§ WRITTEN TASK
Word for word, transcribe the lines below and drop the pictures.
***** DATASET EXTRACT *****
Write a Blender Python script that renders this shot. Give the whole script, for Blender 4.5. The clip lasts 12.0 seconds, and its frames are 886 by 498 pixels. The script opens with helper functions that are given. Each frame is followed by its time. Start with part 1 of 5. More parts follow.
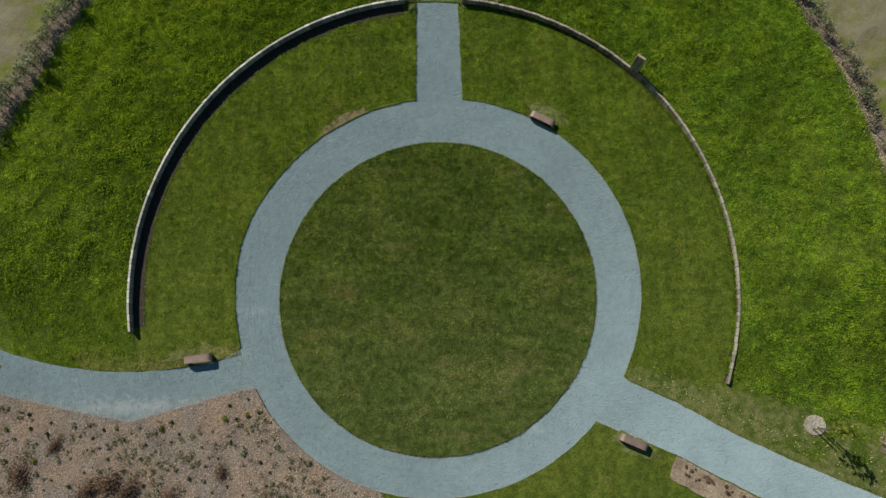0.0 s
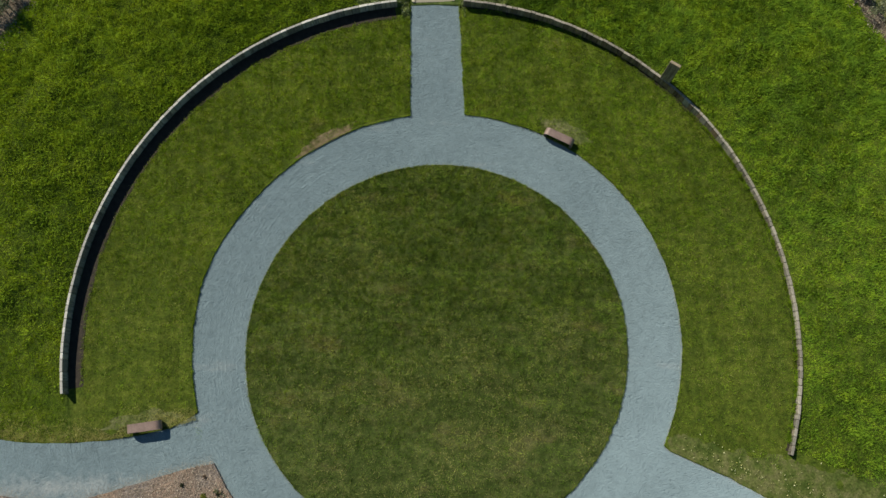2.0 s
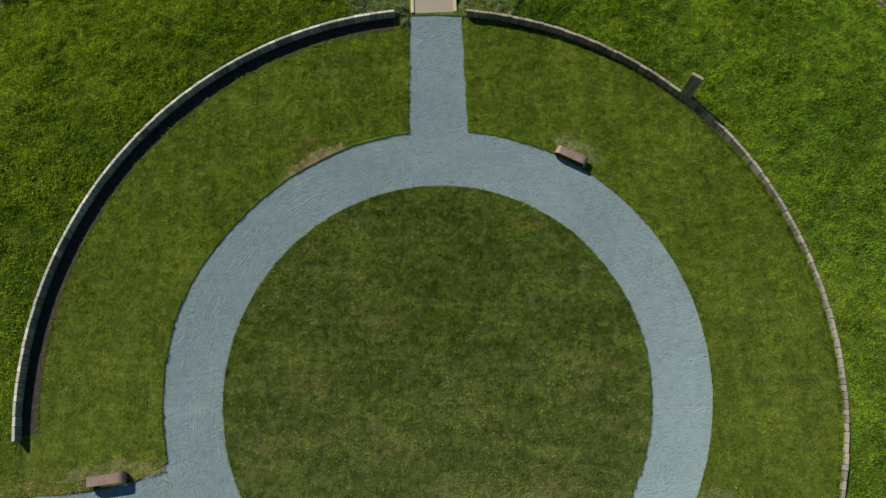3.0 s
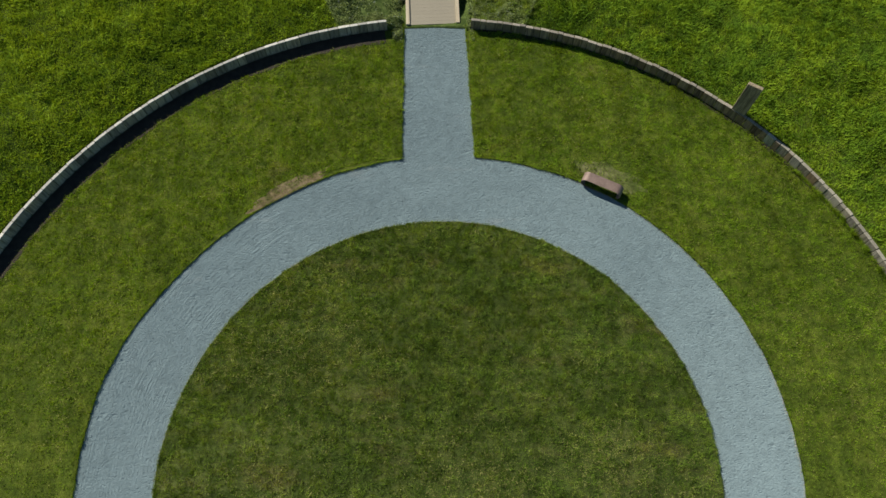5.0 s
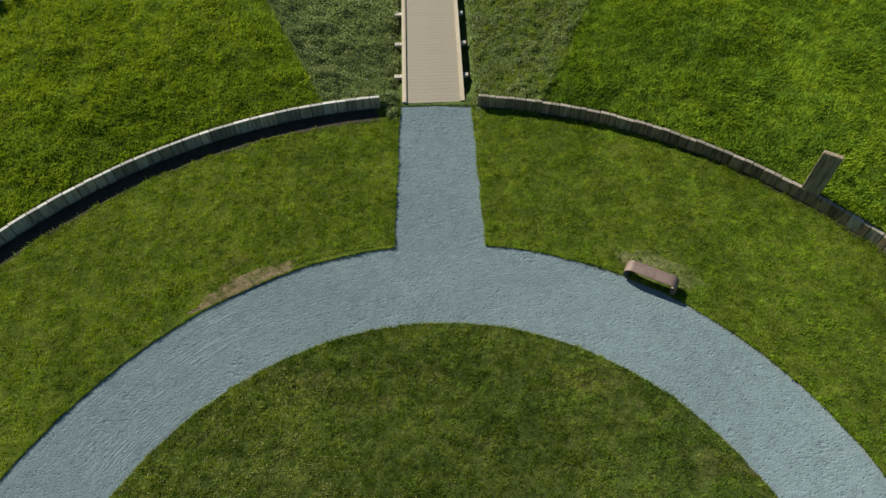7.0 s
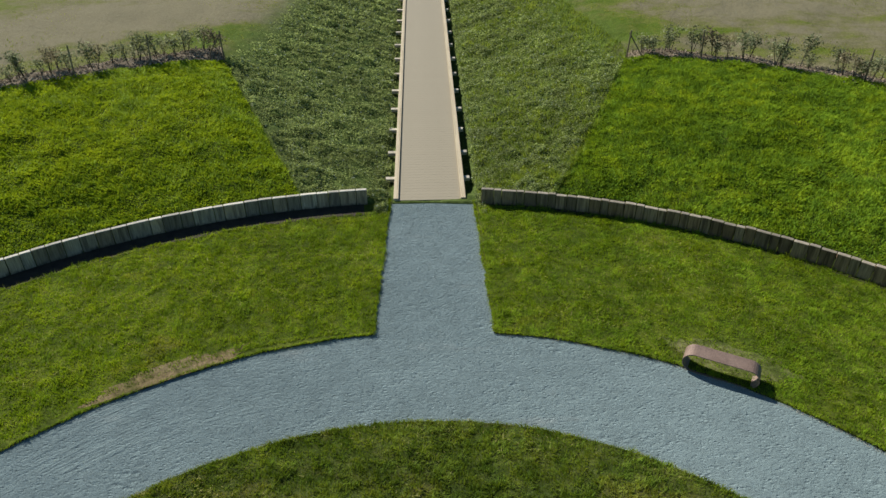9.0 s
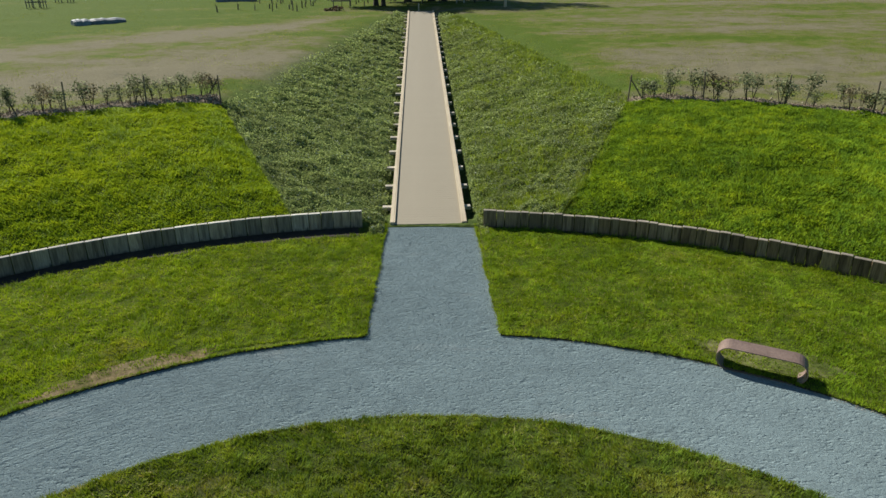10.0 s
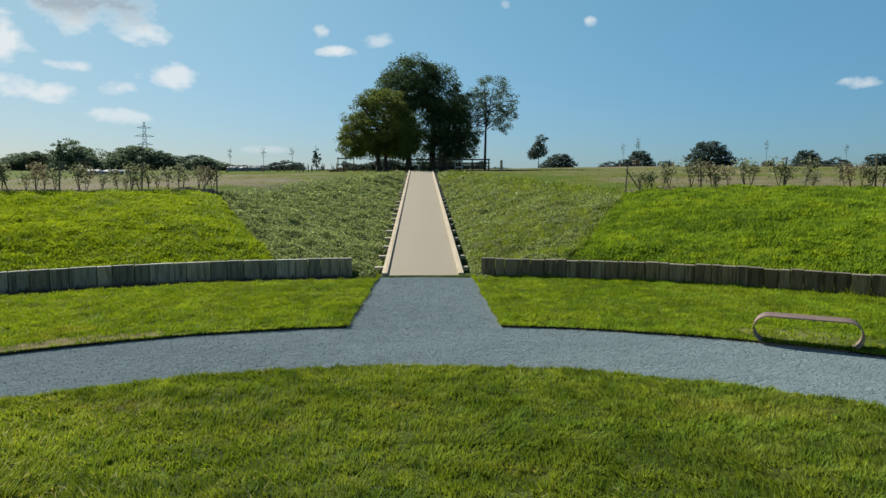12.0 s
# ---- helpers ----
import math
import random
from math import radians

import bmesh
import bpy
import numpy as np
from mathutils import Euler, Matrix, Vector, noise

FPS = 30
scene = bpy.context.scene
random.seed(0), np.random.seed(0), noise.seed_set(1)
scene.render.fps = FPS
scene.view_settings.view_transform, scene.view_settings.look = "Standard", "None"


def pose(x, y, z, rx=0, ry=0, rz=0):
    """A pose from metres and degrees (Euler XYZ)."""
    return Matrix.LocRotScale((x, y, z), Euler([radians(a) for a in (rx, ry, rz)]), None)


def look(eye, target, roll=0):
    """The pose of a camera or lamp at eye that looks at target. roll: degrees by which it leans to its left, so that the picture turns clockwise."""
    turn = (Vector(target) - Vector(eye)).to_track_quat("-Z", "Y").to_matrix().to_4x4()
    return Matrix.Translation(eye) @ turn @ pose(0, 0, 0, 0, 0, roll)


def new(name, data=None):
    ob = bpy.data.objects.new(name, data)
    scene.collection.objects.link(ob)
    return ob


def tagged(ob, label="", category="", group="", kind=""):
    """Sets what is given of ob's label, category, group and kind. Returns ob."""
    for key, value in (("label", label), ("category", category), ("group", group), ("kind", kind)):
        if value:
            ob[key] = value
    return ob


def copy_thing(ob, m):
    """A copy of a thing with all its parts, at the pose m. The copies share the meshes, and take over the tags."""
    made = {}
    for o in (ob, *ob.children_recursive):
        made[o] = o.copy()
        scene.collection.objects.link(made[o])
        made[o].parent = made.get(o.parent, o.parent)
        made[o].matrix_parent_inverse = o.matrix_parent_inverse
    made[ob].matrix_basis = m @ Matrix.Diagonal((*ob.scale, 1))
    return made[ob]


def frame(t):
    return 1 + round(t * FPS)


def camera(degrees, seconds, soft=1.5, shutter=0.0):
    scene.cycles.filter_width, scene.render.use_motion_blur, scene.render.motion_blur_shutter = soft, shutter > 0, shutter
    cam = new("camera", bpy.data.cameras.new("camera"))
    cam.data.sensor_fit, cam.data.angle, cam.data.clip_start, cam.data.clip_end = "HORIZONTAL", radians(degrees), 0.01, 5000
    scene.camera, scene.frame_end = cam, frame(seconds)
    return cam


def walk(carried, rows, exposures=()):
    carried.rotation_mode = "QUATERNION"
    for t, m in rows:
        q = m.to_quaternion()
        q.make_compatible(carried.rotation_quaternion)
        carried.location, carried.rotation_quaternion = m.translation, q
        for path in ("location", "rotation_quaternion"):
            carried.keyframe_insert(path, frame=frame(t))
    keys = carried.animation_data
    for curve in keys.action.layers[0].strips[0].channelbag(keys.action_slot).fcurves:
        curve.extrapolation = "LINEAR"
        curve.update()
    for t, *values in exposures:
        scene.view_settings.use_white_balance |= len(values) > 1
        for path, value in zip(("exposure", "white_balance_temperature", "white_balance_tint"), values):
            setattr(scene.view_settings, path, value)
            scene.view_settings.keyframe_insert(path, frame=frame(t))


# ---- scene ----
cam = camera(67.0, 12.0, 1.5)
PATH = [
    (0, (0.278, -0.854, 32.175), (0.27, -0.49, 30.208), -2.2),
    (0.5, (0.202, -0.489, 30.963), (0.199, -0.102, 29.001), -1.4),
    (1, (0.183, -0.121, 29.609), (0.182, 0.292, 27.652), -1.2),
    (1.5, (0.163, 0.155, 28.335), (0.163, 0.591, 26.383), -1.1),
    (2, (0.192, 0.428, 26.992), (0.192, 0.892, 25.047), -1.2),
    (2.5, (0.218, 0.659, 25.708), (0.216, 1.163, 23.773), -1.5),
    (3, (0.069, 0.871, 24.347), (0.076, 1.433, 22.428), -0.5),
    (5, (0.186, 1.581, 19.035), (0.183, 2.36, 17.193), -1.6),
    (5.5, (0.229, 1.867, 17.847), (0.22, 2.685, 16.022), -1.9),
    (6, (0.172, 2.14, 16.546), (0.167, 3.0, 14.74), -1.8),
    (6.5, (0.12, 2.388, 15.307), (0.121, 3.389, 13.576), -1.3),
    (7, (0.046, 2.442, 13.906), (0.058, 3.635, 12.301), -0.9),
    (7.5, (0.032, 2.448, 12.608), (0.048, 3.802, 11.136), -0.8),
    (9.5, (0.11, 2.643, 7.15), (0.139, 4.416, 6.225), -0.2),
    (10, (0.059, 2.631, 5.937), (0.093, 4.476, 5.165), -0.2),
    (10.5, (0.01, 2.717, 4.875), (0.048, 4.614, 4.241), -0.1),
    (11, (0.02, 2.795, 3.723), (0.059, 4.741, 3.259), -0.0),
    (11.5, (0.074, 2.84, 2.895), (0.113, 4.816, 2.589), -0.0),
    (12, (0.161, 2.801, 2.216), (0.199, 4.791, 2.016), 0.0),
]
EXPOSURE = [(0.0, 0.1), (5.5, 0.24), (7.5, 0.30), (10.0, 0.37), (12.0, 0.45)]
walk(cam, [(t, look(eye, target, roll)) for t, eye, target, roll in PATH], EXPOSURE)

# ---- light ----
SUN_FROM = Vector((-0.67, 0.74, 0.0)).normalized()
SUN_UP = radians(38.5)
world = bpy.data.worlds.new("sky")
scene.world = world
world.use_nodes = True
wt = world.node_tree
sky = wt.nodes.new("ShaderNodeTexSky")
sky.sky_type = "NISHITA"
sky.sun_disc = False
sky.sun_elevation = SUN_UP
sky.sun_rotation = math.atan2(SUN_FROM.x, SUN_FROM.y)
sky.air_density, sky.dust_density, sky.ozone_density = 1.0, 0.15, 3.0
backdrop = wt.nodes["Background"]
backdrop.inputs["Strength"].default_value = 0.060
def sky_calc(op, a, b=0.0):
    n = wt.nodes.new("ShaderNodeMath")
    n.operation = op
    for sock, v in ((n.inputs[0], a), (n.inputs[1], b)):
        if isinstance(v, (int, float)):
            sock.default_value = v
        else:
            wt.links.new(v, sock)
    return n.outputs[0]


def sky_mix(fac, a, b, way="MIX"):
    n = wt.nodes.new("ShaderNodeMix")
    n.data_type, n.blend_type = "RGBA", way
    ins = [i for i in n.inputs if i.type == "RGBA"]
    for sock, v in ((n.inputs[0], fac), (ins[0], a), (ins[1], b)):
        if isinstance(v, (int, float)):
            sock.default_value = v
        elif isinstance(v, tuple):
            sock.default_value = (*v, 1)
        else:
            wt.links.new(v, sock)
    return [o for o in n.outputs if o.type == "RGBA"][0]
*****
§ CORRECT OUTPUT
Write a Blender Python script that renders this shot. Give the whole script, for Blender 4.5. The clip lasts 12.0 seconds, and its frames are 886 by 498 pixels. The script opens with helper functions that are given. Each frame is followed by its time. Start with part 1 of 5. More parts follow.
0.0 s
2.0 s
3.0 s
5.0 s
7.0 s
9.0 s
10.0 s
12.0 s
# ---- helpers ----
import math
import random
from math import radians

import bmesh
import bpy
import numpy as np
from mathutils import Euler, Matrix, Vector, noise

FPS = 30
scene = bpy.context.scene
random.seed(0), np.random.seed(0), noise.seed_set(1)
scene.render.fps = FPS
scene.view_settings.view_transform, scene.view_settings.look = "Standard", "None"


def pose(x, y, z, rx=0, ry=0, rz=0):
    """A pose from metres and degrees (Euler XYZ)."""
    return Matrix.LocRotScale((x, y, z), Euler([radians(a) for a in (rx, ry, rz)]), None)


def look(eye, target, roll=0):
    """The pose of a camera or lamp at eye that looks at target. roll: degrees by which it leans to its left, so that the picture turns clockwise."""
    turn = (Vector(target) - Vector(eye)).to_track_quat("-Z", "Y").to_matrix().to_4x4()
    return Matrix.Translation(eye) @ turn @ pose(0, 0, 0, 0, 0, roll)


def new(name, data=None):
    ob = bpy.data.objects.new(name, data)
    scene.collection.objects.link(ob)
    return ob


def tagged(ob, label="", category="", group="", kind=""):
    """Sets what is given of ob's label, category, group and kind. Returns ob."""
    for key, value in (("label", label), ("category", category), ("group", group), ("kind", kind)):
        if value:
            ob[key] = value
    return ob


def copy_thing(ob, m):
    """A copy of a thing with all its parts, at the pose m. The copies share the meshes, and take over the tags."""
    made = {}
    for o in (ob, *ob.children_recursive):
        made[o] = o.copy()
        scene.collection.objects.link(made[o])
        made[o].parent = made.get(o.parent, o.parent)
        made[o].matrix_parent_inverse = o.matrix_parent_inverse
    made[ob].matrix_basis = m @ Matrix.Diagonal((*ob.scale, 1))
    return made[ob]


def frame(t):
    return 1 + round(t * FPS)


def camera(degrees, seconds, soft=1.5, shutter=0.0):
    scene.cycles.filter_width, scene.render.use_motion_blur, scene.render.motion_blur_shutter = soft, shutter > 0, shutter
    cam = new("camera", bpy.data.cameras.new("camera"))
    cam.data.sensor_fit, cam.data.angle, cam.data.clip_start, cam.data.clip_end = "HORIZONTAL", radians(degrees), 0.01, 5000
    scene.camera, scene.frame_end = cam, frame(seconds)
    return cam


def walk(carried, rows, exposures=()):
    carried.rotation_mode = "QUATERNION"
    for t, m in rows:
        q = m.to_quaternion()
        q.make_compatible(carried.rotation_quaternion)
        carried.location, carried.rotation_quaternion = m.translation, q
        for path in ("location", "rotation_quaternion"):
            carried.keyframe_insert(path, frame=frame(t))
    keys = carried.animation_data
    for curve in keys.action.layers[0].strips[0].channelbag(keys.action_slot).fcurves:
        curve.extrapolation = "LINEAR"
        curve.update()
    for t, *values in exposures:
        scene.view_settings.use_white_balance |= len(values) > 1
        for path, value in zip(("exposure", "white_balance_temperature", "white_balance_tint"), values):
            setattr(scene.view_settings, path, value)
            scene.view_settings.keyframe_insert(path, frame=frame(t))


# ---- scene ----
cam = camera(67.0, 12.0, 1.5)
PATH = [
    (0, (0.278, -0.854, 32.175), (0.27, -0.49, 30.208), -2.2),
    (0.5, (0.202, -0.489, 30.963), (0.199, -0.102, 29.001), -1.4),
    (1, (0.183, -0.121, 29.609), (0.182, 0.292, 27.652), -1.2),
    (1.5, (0.163, 0.155, 28.335), (0.163, 0.591, 26.383), -1.1),
    (2, (0.192, 0.428, 26.992), (0.192, 0.892, 25.047), -1.2),
    (2.5, (0.218, 0.659, 25.708), (0.216, 1.163, 23.773), -1.5),
    (3, (0.069, 0.871, 24.347), (0.076, 1.433, 22.428), -0.5),
    (5, (0.186, 1.581, 19.035), (0.183, 2.36, 17.193), -1.6),
    (5.5, (0.229, 1.867, 17.847), (0.22, 2.685, 16.022), -1.9),
    (6, (0.172, 2.14, 16.546), (0.167, 3.0, 14.74), -1.8),
    (6.5, (0.12, 2.388, 15.307), (0.121, 3.389, 13.576), -1.3),
    (7, (0.046, 2.442, 13.906), (0.058, 3.635, 12.301), -0.9),
    (7.5, (0.032, 2.448, 12.608), (0.048, 3.802, 11.136), -0.8),
    (9.5, (0.11, 2.643, 7.15), (0.139, 4.416, 6.225), -0.2),
    (10, (0.059, 2.631, 5.937), (0.093, 4.476, 5.165), -0.2),
    (10.5, (0.01, 2.717, 4.875), (0.048, 4.614, 4.241), -0.1),
    (11, (0.02, 2.795, 3.723), (0.059, 4.741, 3.259), -0.0),
    (11.5, (0.074, 2.84, 2.895), (0.113, 4.816, 2.589), -0.0),
    (12, (0.161, 2.801, 2.216), (0.199, 4.791, 2.016), 0.0),
]
EXPOSURE = [(0.0, 0.1), (5.5, 0.24), (7.5, 0.30), (10.0, 0.37), (12.0, 0.45)]
walk(cam, [(t, look(eye, target, roll)) for t, eye, target, roll in PATH], EXPOSURE)

# ---- light ----
SUN_FROM = Vector((-0.67, 0.74, 0.0)).normalized()
SUN_UP = radians(38.5)
world = bpy.data.worlds.new("sky")
scene.world = world
world.use_nodes = True
wt = world.node_tree
sky = wt.nodes.new("ShaderNodeTexSky")
sky.sky_type = "NISHITA"
sky.sun_disc = False
sky.sun_elevation = SUN_UP
sky.sun_rotation = math.atan2(SUN_FROM.x, SUN_FROM.y)
sky.air_density, sky.dust_density, sky.ozone_density = 1.0, 0.15, 3.0
backdrop = wt.nodes["Background"]
backdrop.inputs["Strength"].default_value = 0.060
def sky_calc(op, a, b=0.0):
    n = wt.nodes.new("ShaderNodeMath")
    n.operation = op
    for sock, v in ((n.inputs[0], a), (n.inputs[1], b)):
        if isinstance(v, (int, float)):
            sock.default_value = v
        else:
            wt.links.new(v, sock)
    return n.outputs[0]


def sky_mix(fac, a, b, way="MIX"):
    n = wt.nodes.new("ShaderNodeMix")
    n.data_type, n.blend_type = "RGBA", way
    ins = [i for i in n.inputs if i.type == "RGBA"]
    for sock, v in ((n.inputs[0], fac), (ins[0], a), (ins[1], b)):
        if isinstance(v, (int, float)):
            sock.default_value = v
        elif isinstance(v, tuple):
            sock.default_value = (*v, 1)
        else:
            wt.links.new(v, sock)
    return [o for o in n.outputs if o.type == "RGBA"][0]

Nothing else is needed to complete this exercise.